The Downside to Switching It Up
Progressive overload, challenging yourself to do more than it did previously, is how you raise your level of fitness. Constantly changing studios doesn’t allow you to pick up momentum, although it is great for socializing. Your workout should be dependent of the progress you want to see. You can’t expect to accomplish a complicated yoga pose if you only attend yoga on Tuesdays, just like you can’t expect to deadlift 200 pounds if you only strength train on Thursdays. Inconsistency also leads to injury due to a lack of good foundation and understanding of how your body reacts to the exercise. You run the risk of misaligning your body as well.

The Best Plan for You
Find a fitness instructor, whether it’s yoga or high-intensity training, who will work with you at your current fitness level and adapt a program to benefit the growth you’d like to see. Stick to the form of exercise regularly rather than sporadically in order to get the best results. If you can’t afford one-on-one sessions, look for small classes where you can get attention. These classes allow you to learn from others as well as feed off of their energy. You can improve your movements by practicing what you learn outside of the studio walls — as long as you work on keeping a good form.

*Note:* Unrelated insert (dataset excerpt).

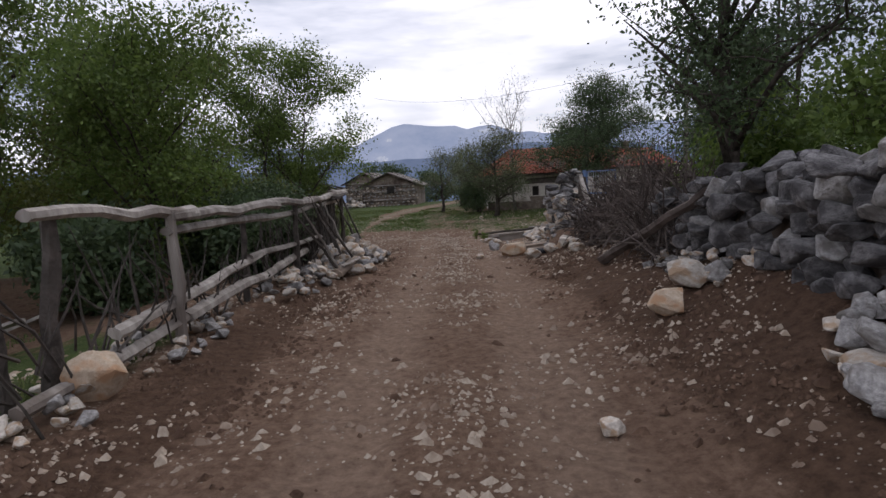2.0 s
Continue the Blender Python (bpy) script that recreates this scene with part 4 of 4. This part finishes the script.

Experts suggest three days of strength training, two days of cardio, and a yoga or pilates class added somewhere in the mix when it comes to gaining progress.

“It’s amazing how many issues and perceived physical ailments and limitations go away when people just get stronger overall,” says Dan Trink, CSCS. “It’s certainly not the remedy for every problem — but it helps more times than not. A good, solid, full-body strength training program can go a long way if you give it a chance to work.”